Сопоставим обе стратегии доказательств — перипатетическую и галилееву. Пусть справедливость некоторого вывода p → q (например, неподвижность Земли → отвесное падение камня) имеет место при условии справедливости некоторого, чаще всего принимаемого неявно, допущения X, такого, что из p и ~X не следует q. В рассмотренном выше примере таким допущением стало утверждение (подразумеваемое Симпличио) о том, что отвесное падение камня возможно только на неподвижной Земле. Поэтому обратный вывод q → p (а именно он использовался оппонентами Коперника), т. е. «отвесное падение камня → неподвижность Земли», при допущении X ведет, как легко видеть и как показал Галилей, к circulus vitiosus. Но Галилей показал наличие логического круга в рассуждениях Симпличио путем (лучше сказать — ценой) принятия двух положений:
— видимость не всегда отвечает реальности;
— падающий камень совершает два движения: одно — инерциальное, обусловленное действием импетуса, другое — естественноускоренное, обусловленное действием тяжести (интенцией тяжелого тела занять свое естественное место).
Тем самым Галилей фактически допустил наличие некой ненаблюдаемой реальности, которая, однако, определяет феноменологию, т. е. чувственно воспринимаемую картину. (Его оппоненты-теологи, особенно папа Урбан VIII, тоже исходили из существования некой ненаблюдаемой реальности, — правда, несколько иного характера, — которая определяет феноменологию).
Теперь — о доказательствах Галилея. Ссылка на отвесное падение камня в полемике вокруг движения Земли, как выяснилось, ничего не доказывает и не опровергает. Поэтому Галилею пришлось искать иные аргументы в пользу идеи движения Земли. Как известно, он приводил два довода в защиту этой идеи: движение солнечных пятен и «движение морских водоемов», т. е. приливы и отливы. Не вдаваясь в детали галилеевой аргументации, отмечу лишь, что в качестве X-допущения им было принято утверждение о единственности выдвинутой причины (суточное движение Земли) наблюдаемых явлений, т. е. и солнечные пятна, и массы воды могут двигаться именно так, как это наблюдается нами, только в случае движения Земли.

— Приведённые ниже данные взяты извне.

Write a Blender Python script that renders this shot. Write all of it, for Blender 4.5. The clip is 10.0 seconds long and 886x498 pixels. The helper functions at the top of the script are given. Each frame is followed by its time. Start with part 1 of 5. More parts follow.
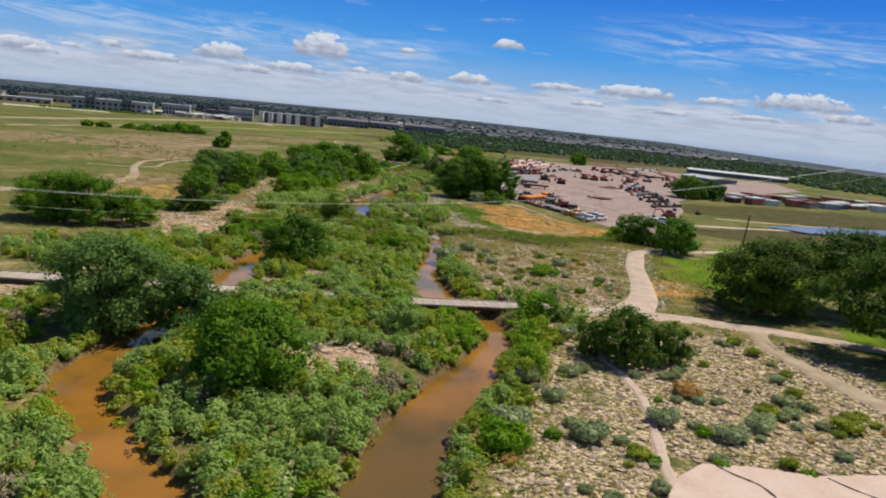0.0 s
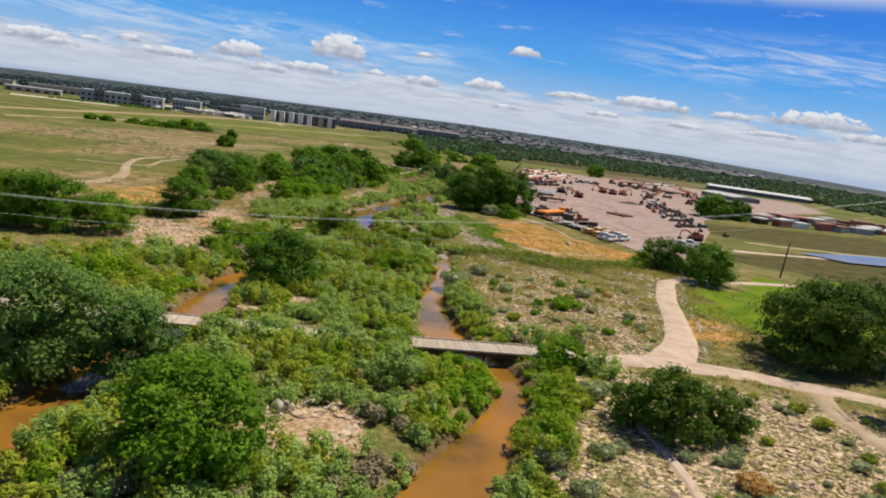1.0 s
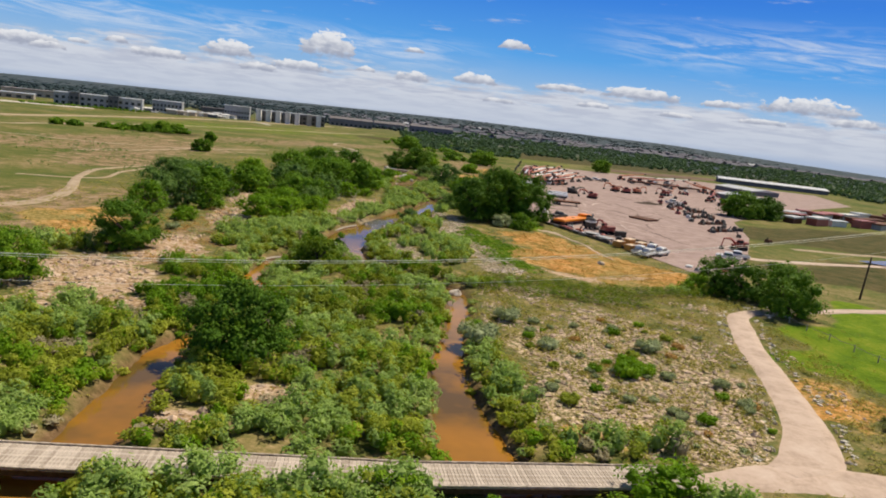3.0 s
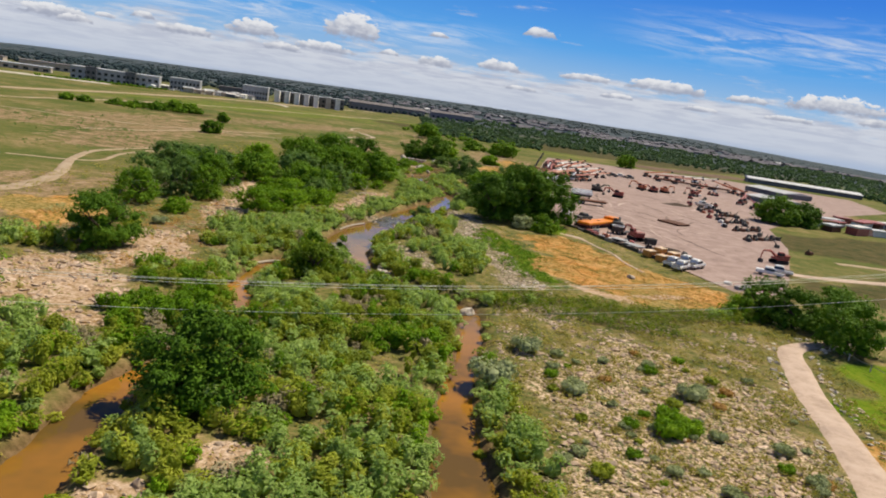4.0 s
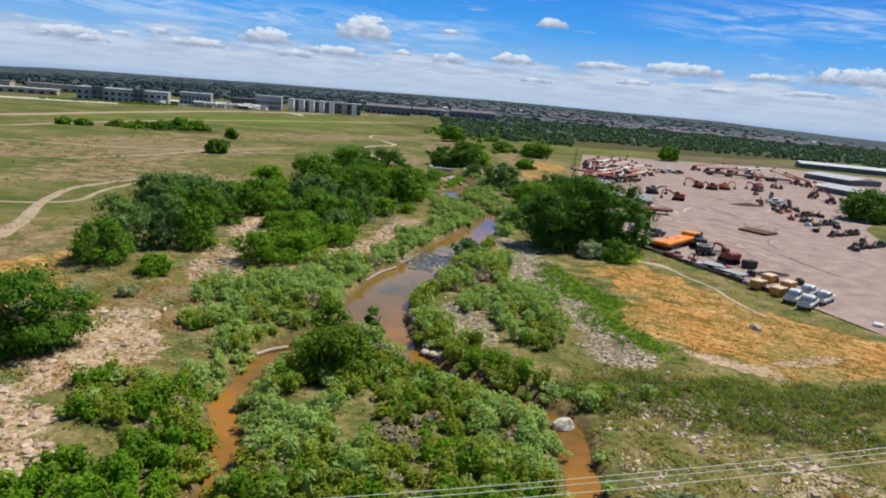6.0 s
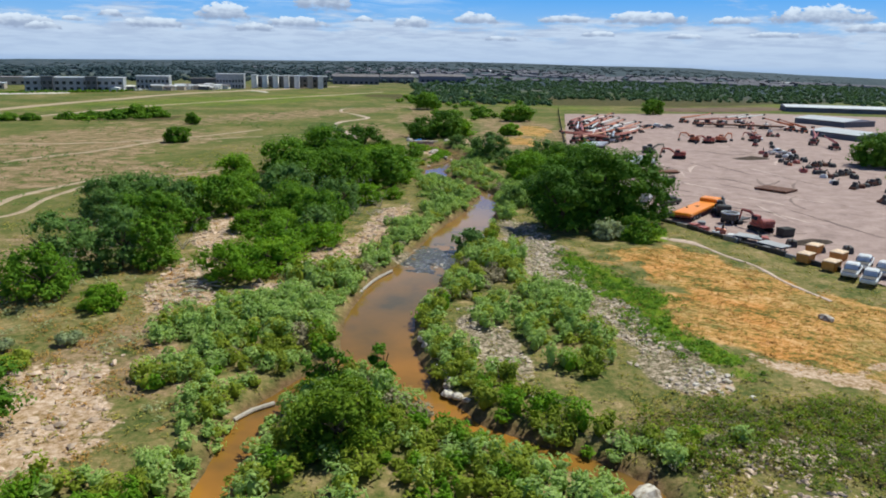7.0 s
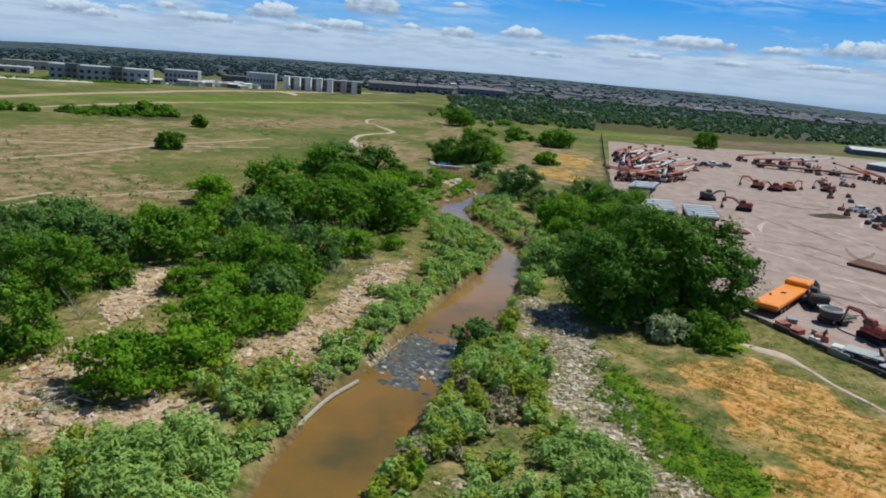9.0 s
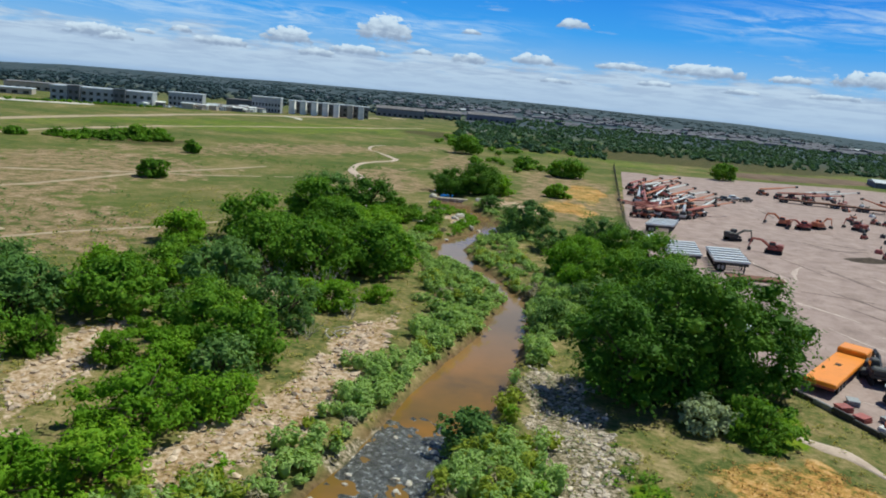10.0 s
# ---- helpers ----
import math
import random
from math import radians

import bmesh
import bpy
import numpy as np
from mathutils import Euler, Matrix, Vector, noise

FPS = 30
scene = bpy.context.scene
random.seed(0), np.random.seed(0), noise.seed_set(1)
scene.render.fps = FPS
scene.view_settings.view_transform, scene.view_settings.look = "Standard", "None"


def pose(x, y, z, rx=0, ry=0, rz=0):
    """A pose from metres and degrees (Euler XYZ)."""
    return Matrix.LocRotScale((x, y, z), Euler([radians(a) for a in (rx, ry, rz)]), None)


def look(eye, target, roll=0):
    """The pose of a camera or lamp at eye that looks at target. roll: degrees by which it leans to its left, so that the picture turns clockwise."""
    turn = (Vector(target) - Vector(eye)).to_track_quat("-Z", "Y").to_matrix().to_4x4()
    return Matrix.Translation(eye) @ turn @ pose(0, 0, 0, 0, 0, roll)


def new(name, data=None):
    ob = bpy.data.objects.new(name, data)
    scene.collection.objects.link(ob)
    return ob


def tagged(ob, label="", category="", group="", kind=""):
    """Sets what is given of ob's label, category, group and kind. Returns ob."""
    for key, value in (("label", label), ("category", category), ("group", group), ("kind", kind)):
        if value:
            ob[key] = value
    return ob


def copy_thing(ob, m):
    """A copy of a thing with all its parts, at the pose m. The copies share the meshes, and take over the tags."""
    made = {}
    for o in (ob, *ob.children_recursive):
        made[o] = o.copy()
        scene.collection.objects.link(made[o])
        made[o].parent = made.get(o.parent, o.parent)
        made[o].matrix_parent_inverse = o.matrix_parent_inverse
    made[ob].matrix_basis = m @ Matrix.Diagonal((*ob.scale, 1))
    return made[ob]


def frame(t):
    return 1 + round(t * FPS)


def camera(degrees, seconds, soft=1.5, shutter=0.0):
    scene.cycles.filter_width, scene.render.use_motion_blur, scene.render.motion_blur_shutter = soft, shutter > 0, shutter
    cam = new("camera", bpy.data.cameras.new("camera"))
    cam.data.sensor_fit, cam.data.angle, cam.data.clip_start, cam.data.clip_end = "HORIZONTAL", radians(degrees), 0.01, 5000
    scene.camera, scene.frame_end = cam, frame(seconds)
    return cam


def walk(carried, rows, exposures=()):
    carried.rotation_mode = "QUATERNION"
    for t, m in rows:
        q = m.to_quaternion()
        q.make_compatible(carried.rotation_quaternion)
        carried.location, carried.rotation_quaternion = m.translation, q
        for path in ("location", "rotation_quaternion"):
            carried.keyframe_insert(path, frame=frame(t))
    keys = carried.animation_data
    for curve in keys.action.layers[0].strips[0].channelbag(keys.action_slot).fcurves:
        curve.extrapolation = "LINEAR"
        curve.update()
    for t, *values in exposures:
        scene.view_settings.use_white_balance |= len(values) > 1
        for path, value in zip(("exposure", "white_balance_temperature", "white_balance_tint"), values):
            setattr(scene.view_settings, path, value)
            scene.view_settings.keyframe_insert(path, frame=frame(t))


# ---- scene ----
cam = camera(63.4, 10.0, soft=1.9)
PATH = [
    (0, (0.80, -0.39, 19.25), (0.726, 9.440, 17.436), 5.7),
    (0.5, (1.15, 5.45, 19.41), (0.947, 15.294, 17.624), 7.7),
    (1, (0.54, 11.49, 19.45), (0.326, 21.334, 17.686), 7.7),
    (1.5, (-1.15, 17.68, 19.30), (-1.216, 27.524, 17.541), 5.3),
    (2, (-2.23, 23.71, 19.23), (-2.229, 33.552, 17.474), 4.1),
    (2.5, (-2.52, 29.17, 19.37), (-2.575, 39.007, 17.594), 4.8),
    (2.7, (-2.59, 31.26, 19.43), (-2.667, 41.101, 17.649), 5.4),
    (3.8, (-2.53, 42.45, 20.37), (-2.807, 52.241, 18.362), 8.3),
    (4, (-2.67, 44.64, 20.44), (-2.999, 54.425, 18.405), 8.3),
    (4.5, (-3.44, 50.57, 20.61), (-3.968, 60.327, 18.466), 8.1),
    (5, (-4.53, 56.61, 20.79), (-5.255, 66.336, 18.602), 7.7),
    (5.5, (-5.97, 62.56, 21.03), (-6.724, 72.311, 18.951), 6.7),
    (5.7, (-6.68, 65.02, 21.09), (-7.409, 74.778, 19.045), 6.0),
    (6.8, (-11.00, 79.49, 21.54), (-11.363, 89.161, 19.025), 1.6),
    (7, (-11.54, 82.01, 21.60), (-11.857, 91.679, 19.041), 1.0),
    (7.5, (-12.12, 88.17, 21.91), (-12.421, 97.815, 19.320), 0.7),
    (8, (-11.65, 94.22, 22.25), (-12.066, 103.872, 19.678), 1.9),
    (8.5, (-10.81, 100.50, 22.51), (-11.395, 110.149, 19.968), 3.4),
    (9, (-10.10, 106.73, 22.74), (-10.839, 116.387, 20.295), 4.7),
    (9.5, (-9.86, 112.88, 22.94), (-10.685, 122.566, 20.648), 5.3),
    (10, (-9.80, 119.20, 23.04), (-10.692, 128.925, 20.910), 5.3),
]
# the clip's own exposure and white balance drift: seconds, stops, kelvin, tint
EXPOSURES = [(0, -0.20, 6350, 9), (1.0, -0.03, 6800, 9), (2.5, -0.07, 6850, 10), (4.5, -0.05, 6950, 10), (5.1, -0.03, 6900, 10), (5.7, -0.09, 6300, 7), (7.0, -0.04, 5850, 3), (7.8, -0.06, 5780, 1), (8.5, -0.17, 5750, 0), (9.1, -0.20, 5740, -1), (10.0, -0.15, 5720, -3)]
walk(cam, [(t, look(eye, target, roll)) for t, eye, target, roll in PATH], EXPOSURES)

# ---------- light and air ----------
SUN_EL, SUN_AZ = radians(57), radians(50)   # azimuth clockwise from +y

world = bpy.data.worlds.new("sky")
scene.world = world
world.use_nodes = True
wt = world.node_tree
wt.nodes.clear()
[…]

И подобно тому, как ранее Сальвиати упрекал Симпличио «в постоянном предположении истинности того, что заключается в вопросе»1, т. е. circulus vitiosus, так затем последний указывал первому на тот же дефект его (Сальвиати) доводов.
«Поскольку эти явления, — утверждает Сальвиати, имея в виду приливы и отливы, — должны происходить в результате движений, естественно присущих Земле, необходимо, чтобы они не только не встречали препятствий или помех, но чтобы они протекали с легкостью, и не только с легкостью, но и с необходимостью, так, чтобы невозможно было им протекать иначе, ибо таково характерное свойство естественного и истинного»2. Иными словами, если приливы и отливы представляют собой «естественные и истинные» следствия движения Земли, то они не могут «протекать иначе», т. е. не могут быть обусловлены действием иных причин. Однако все попытки Сальвиати доказать, что, поскольку на неподвижной Земле никаких приливов и отливов быть не может, а потому остается допустить, что они вызваны двояким движением Земли, Симпличио не убедили (да ладно бы Симпличио, подобные доводы не убедили И. Кеплера, который связывал приливы и отливы с действием Луны и который в итоге оказался прав). «Мне кажется, — упорствовал Симпличио, — нельзя отрицать, что ваше рассуждение представляется весьма правдоподобным, если вести его доказательство, как говорится, ex suppositione, т. е. исходя из предположения, что Земля обладает обоими движениями, приписываемыми ей Коперником; но если такие движения исключить, все останется необоснованным <...>. Исходя из предположения двоякого рода движения Земли, вы объясняете происхождение прилива и отлива; и обратно, впадая в порочный круг, рассматриваете прилив и отлив как признак и подтверждение этих самых движений»3.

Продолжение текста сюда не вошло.